Per quanto riguarda gli aspetti prettamente musicali di “For Those That Wish To Exist” sarebbe riduttivo descriverne il risultato come straordinario e pienamente riuscito. L’obiettivo è quello di andare oltre il metalcore, di andare oltre la musica heavy in quanto tale: archi e fiati si sposano con il pop elettronico e i cori da arena, mettendo da parte per la quasi totalità dell’album i tecnicismi dei lavori precedenti. Colpisce soprattutto il lavoro dietro ai fusti di Dan Searle, capace di confezionare da solo l’intero sound di questa nuova prova di studio. Il fatto di abbassare la tensione e di portare l’ascoltatore a cantare l’album a squarciagola senza trovarsi un breakdown dietro l’angolo può essere visto come un piccolo successo artistico per nulla scontato. I brani entrano in testa e ci rimangono a oltranza, soprattutto quando i ritornelli esplodono con tutta la loro teatralità e potenza radiofonica, come a uscire dalle cuffie o dallo stereo, prendendo vita di fronte a noi.

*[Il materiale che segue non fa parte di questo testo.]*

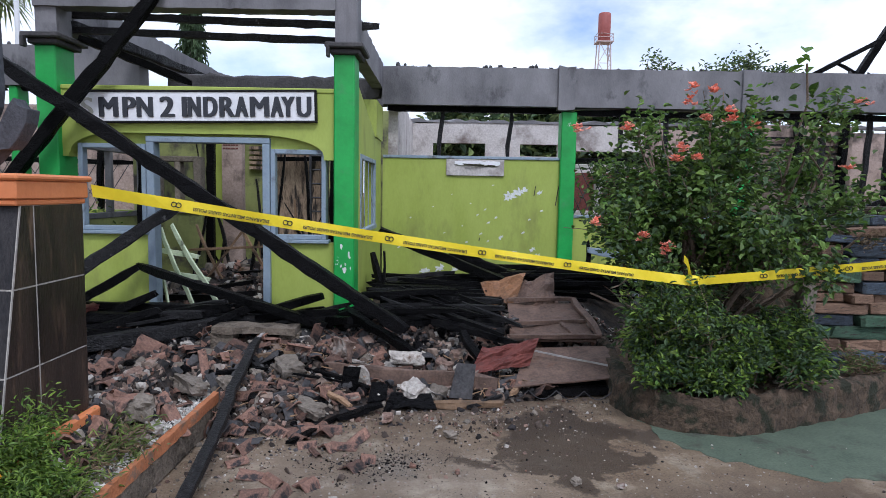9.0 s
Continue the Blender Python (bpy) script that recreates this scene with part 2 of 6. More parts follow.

Approcciarsi all’album alla ricerca dei vecchi Architects potrebbe causare qualche delusione: il sound più heavy della band lo si ritrova in una manciata di tracce (devastante il featuring con Winston McCall dei Parkway Drive in Impermanence) perché a farla da padrone è la metamorfosi del quintetto in un qualcosa di superiore a quanto già proposto in passato. Animals, Discourse Is Dead, Giving Blood, Demi God…i titoli dell’album potrebbero essere presi separatamente e concepire dei singoli a sé stanti senza alcun problema, tanta è la bellezza intrinseca che sprigionano. Fra pochi anni gli Architects compiranno due decadi di attività: un nuovo capitolo si apre ora, con una giovinezza 2.0 tutta da vivere.